The most common real use is cleaning a column right after import. Read the file, then pass the messy column through parse_number() to get a numeric column you can sum, average, or plot.

RClean a price column after import
csv <- "item,price Mouse,$24.99 Keyboard,$1,099.00 Cable,$8.50" df <- read_csv(I(csv), show_col_types = FALSE) df$price_num <- parse_number(df$price) sum(df$price_num) #> [1] 1132.49

  
Tip
Skip the cleanup step with col_types = "n". Inside any readr reader, the compact type letter n runs parse_number() on a column as it loads. read_csv(file, col_types = "cn") reads the second column straight to a clean number, with no separate parse_number() call afterward.

parse_number() vs as.numeric() and parse_double()

Pick the converter that matches how clean your data already is. All three turn text into numbers, but they tolerate very different amounts of mess. parse_number() extracts, parse_double() and as.numeric() demand a clean string.

Function Strips symbols and text Result for "$1,234" Use when
parse_number() Yes 1234 Numbers wrapped in currency, commas, or units
parse_double() No NA plus a parsing problem The string is already a clean number
as.numeric() No NA plus a warning Base R, clean numeric strings only

The decision rule is simple. If the text contains anything other than a number, reach for parse_number(). If the text is already a tidy numeric string and you want a strict check that catches bad values, use parse_double() so problems surface instead of being silently extracted away.

Note
Coming from Python pandas? There is no single pandas equivalent. You would typically chain Series.str.replace() to strip symbols and then pd.to_numeric() to convert. The readr parse_number() function folds both steps into one call.

Common pitfalls

Three parse_number() surprises catch new users. The first is that it reads only the first number in a string. A value that contains two numbers loses the second one without any warning.

Rparse_number reads only the first number
parse_number("buy 2 get 1 free") #> [1] 2

  

The result is 2, and the 1 is gone. When a column might hold more than one number per cell, use stringr::str_extract_all() to pull every match instead.

The second pitfall is a wrong locale. If your data writes thousands as 1.234 but you parse with the default US locale, parse_number() treats the period as a decimal point and returns 1.234, a thousand times too small. The result looks valid, so this error hides easily.

The third pitfall is a string with no number at all. parse_number() returns NA and records a parsing problem you can inspect, rather than stopping the script.

Warning
A silent locale mismatch produces plausible wrong numbers. Unlike a missing number, a misread grouping mark gives a value that is the right shape but the wrong magnitude.
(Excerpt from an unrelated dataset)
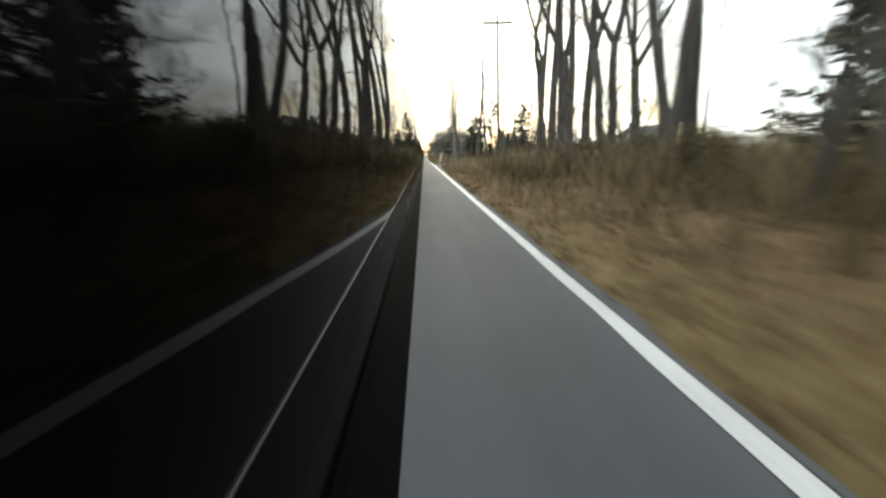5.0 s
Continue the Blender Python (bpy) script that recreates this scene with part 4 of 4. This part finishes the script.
def sign_plate(w, h, corner=0.05, t=0.004):
    """A thin upright plate with rounded corners, facing -y."""
    pts = []
    for cx, cz, a0 in ((w / 2 - corner, h / 2 - corner, 0), (-w / 2 + corner, h / 2 - corner, 90), (-w / 2 + corner, -h / 2 + corner, 180), (w / 2 - corner, -h / 2 + corner, 270)):
        pts += [(cx + corner * math.cos(radians(a0 + 22.5 * k)), cz + corner * math.sin(radians(a0 + 22.5 * k))) for k in range(5)]
    n = len(pts)
    V = [(x, -t, z) for x, z in pts] + [(x, t, z) for x, z in pts]
    F = [tuple(range(n)), tuple(reversed(range(n, 2 * n)))] + [(i, n + i, n + (i + 1) % n, (i + 1) % n) for i in range(n)]
    return V, F


def road_sign(x, y, w, h, bottom, words, label, plate2=None):
    e = thing("road_sign", on_ground(x, y, 4), label, "road sign", "road signs")
    bm = box(-0.035, 0.035, 0.01, 0.016, -0.3, bottom + h - 0.05, 0.001)
    box(-0.035, -0.028, 0.016, 0.045, -0.3, bottom + h - 0.05, 0, bm)
    box(0.028, 0.035, 0.016, 0.045, -0.3, bottom + h - 0.05, 0, bm)
    part("post", bm, M["dark_steel"], e, "galvanised channel post")
    plate = part("plate", shifted(sign_plate(w, h), 0, 0, bottom + h / 2), M["sign_white"], e, "white plate with black lettering")
    for dz in (0.3, -0.3):
        part("bolt", shifted(lathe([(0.012, -0.004), (0.012, 0.003), (0.006, 0.006)], 8), 0, 0, 0), M["steel"], plate).matrix_basis = pose(0, -0.006, bottom + h / 2 + dz * h, 90, 0, 0)
    zc = bottom + h / 2
    bw, bh = w / 2 - 0.03, h / 2 - 0.03
    fr = bmesh.new()
    for a in ((-bw, bw, bh - 0.012, bh), (-bw, bw, -bh, -bh + 0.012), (-bw, -bw + 0.012, -bh + 0.012, bh - 0.012), (bw - 0.012, bw, -bh + 0.012, bh - 0.012)):
        box(a[0], a[1], -0.0062, -0.0045, zc + a[2], zc + a[3], 0, fr)
    part("border", fr, M["black_ink"], plate)
    for s, sz, dz in words:
        if s:
            text_mesh("lettering", s, sz, M["black_ink"], plate, 0, -0.006, zc + dz)
        else:
            part("lettering", box(-w * 0.34, w * 0.34, -0.0065, -0.0045, zc + dz - sz / 2, zc + dz + sz / 2), M["black_ink"], plate)
    if plate2:
        part("lower_plate", shifted(sign_plate(plate2[0], plate2[1], 0.03), 0, 0, bottom - plate2[1] / 2 - 0.06), M["sign_white"], e, "small white plate")
    return e


road_sign(3.6, 20.9, 0.61, 0.76, 2.1, [("SPEED", 0.15, 0.26), ("LIMIT", 0.15, 0.10), ("35", 0.40, -0.17)], "white speed limit sign on a steel post")
road_sign(2.87, 249.0, 0.45, 0.55, 1.25, [("", 0.04, 0.16), ("", 0.035, 0.03), ("", 0.04, -0.13)], "white road sign with dark lines of lettering", (0.13, 0.16))
road_sign(4.6, 262.0, 0.3, 0.4, 2.0, [("", 0.05, 0.08)], "small white sign on a thin post")


def utility_pole(x, y, h, lean=0.0):
    e = thing("utility_pole", on_ground(x, y, 0, 0, lean), "tall weathered wooden utility pole", "utility pole", "utility poles")
    part("shaft", lathe([(0.1, -0.4), (0.095, 0), (0.09, 2), (0.08, h * 0.6), (0.07, h), (0.04, h + 0.02)], 14), M["wood_post"], e, smooth=True)
    part("crossarm", box(-0.95, 0.95, -0.16, -0.06, h - 0.55, h - 0.43, 0.01), M["wood_post"], e)
    for dx in (-0.85, -0.35, 0.35, 0.85):
        part("insulator", shifted(lathe([(0.012, 0), (0.012, 0.05), (0.045, 0.06), (0.05, 0.1), (0.03, 0.13), (0.035, 0.16), (0.01, 0.18)], 10), dx, -0.11, h - 0.43), M["stone"], e)


POLES = [(8.2, 188.0, 9.5), (7.5, 232.0, 9.5), (6.2, 270.0, 9.5), (4.4, 329.6, 9.5), (3.6, 375.0, 9.5), (5.2, 128.0, 9.5)]
for x, y, h in POLES:
    utility_pole(x, y, h, -2.5)
order = sorted(POLES, key=lambda p: p[1])
for (xa, ya, ha), (xb, yb, hb) in zip(order, order[1:]):
    for dx, sag in ((-0.85, 0.9), (0.85, 1.0)):
        A = Vector((xa + dx, ya - 0.11, float(ground_z(xa, ya)) + ha - 0.25))
        B = Vector((xb + dx, yb - 0.11, float(ground_z(xb, yb)) + hb - 0.25))
        pts = [A.lerp(B, k / 16) - Vector((0, 0, sag * 4 * (k / 16) * (1 - k / 16))) for k in range(17)]
        V, F = [], []
        tube(V, F, pts, [0.012] * 17, 5)
        tagged(part("power_line", (V, F), M["rubber"]), "black overhead power line slung between poles", "power line", "power lines")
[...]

Always set locale explicitly for non-US data and spot-check the parsed range against what you expect.

Try it yourself

Try it: Use parse_number() to convert the vector c("£250.00", "£1,499.99", "£12.50") into numbers and save the result to ex_prices.

RYour turn: parse currency strings
# Try it: parse the price strings to numbers ex_prices <- # your code here ex_prices #> Expected: 250.00 1499.99 12.50

  
Click to reveal solution
RSolution
ex_prices <- parse_number(c("£250.00", "£1,499.99", "£12.50")) ex_prices #> [1] 250.00 1499.99 12.50

  

Explanation: parse_number() discards the pound sign and the thousands comma, keeping only the digits and the decimal point. The result is a numeric vector ready for arithmetic.

The parse_number() function belongs to readr's family of vector parsers, each tuned to a different kind of text:

  • parse_double(): strict numeric parser for strings that are already clean numbers.
  • parse_date(): turns date text into proper Date values.
  • parse_factor(): converts text to a factor with a known set of levels.
  • read_csv(): the reader where col_types = "n" applies parse_number() during import.
  • col_types: the argument that assigns parsers, including the number parser, per column.

The official readr parsing vignette documents every parse_*() function and the locale system in full.

FAQ

What does parse_number() do in R?

parse_number() is a readr function that extracts a number from a character string. It scans the text, ignores currency symbols, thousands separators, percent signs, and surrounding words, and returns a numeric vector. For example, parse_number("$1,234.56") returns 1234.56. It is the standard way to clean a column of prices or percentages so the values can be used in calculations.

What is the difference between parse_number() and as.numeric()?

as.numeric() only converts strings that are already clean numbers; anything else becomes NA with a warning. parse_number() is far more tolerant: it strips symbols and text and pulls out the embedded number. So as.numeric("$50") gives NA, while parse_number("$50") gives 50. Use as.numeric() for tidy data and parse_number() for messy, real-world text.

How do I remove commas and dollar signs from numbers in R?

Pass the column to parse_number(). It removes the dollar sign and treats the comma as a thousands separator, returning a clean numeric value. For instance, parse_number("$1,099.00") returns 1099. Inside a read_csv() call you can also set col_types = "n" for that column, which runs the same parser automatically as the file loads.

Why does parse_number() return NA?

parse_number() returns NA when a string contains no number it can recognise, such as "none" or an empty value. It also returns NA for strings listed in the na argument. When this happens, readr records a parsing problem; call problems() on the result to see which values failed and why.

Can parse_number() handle European number formats?

Yes. Pass a locale that describes the format, for example locale(decimal_mark = ",", grouping_mark = "."). With that locale, parse_number("1.234,56") correctly returns 1234.56. Without it, the default US locale would misread the period as a decimal point, so always set the locale explicitly for non-US data.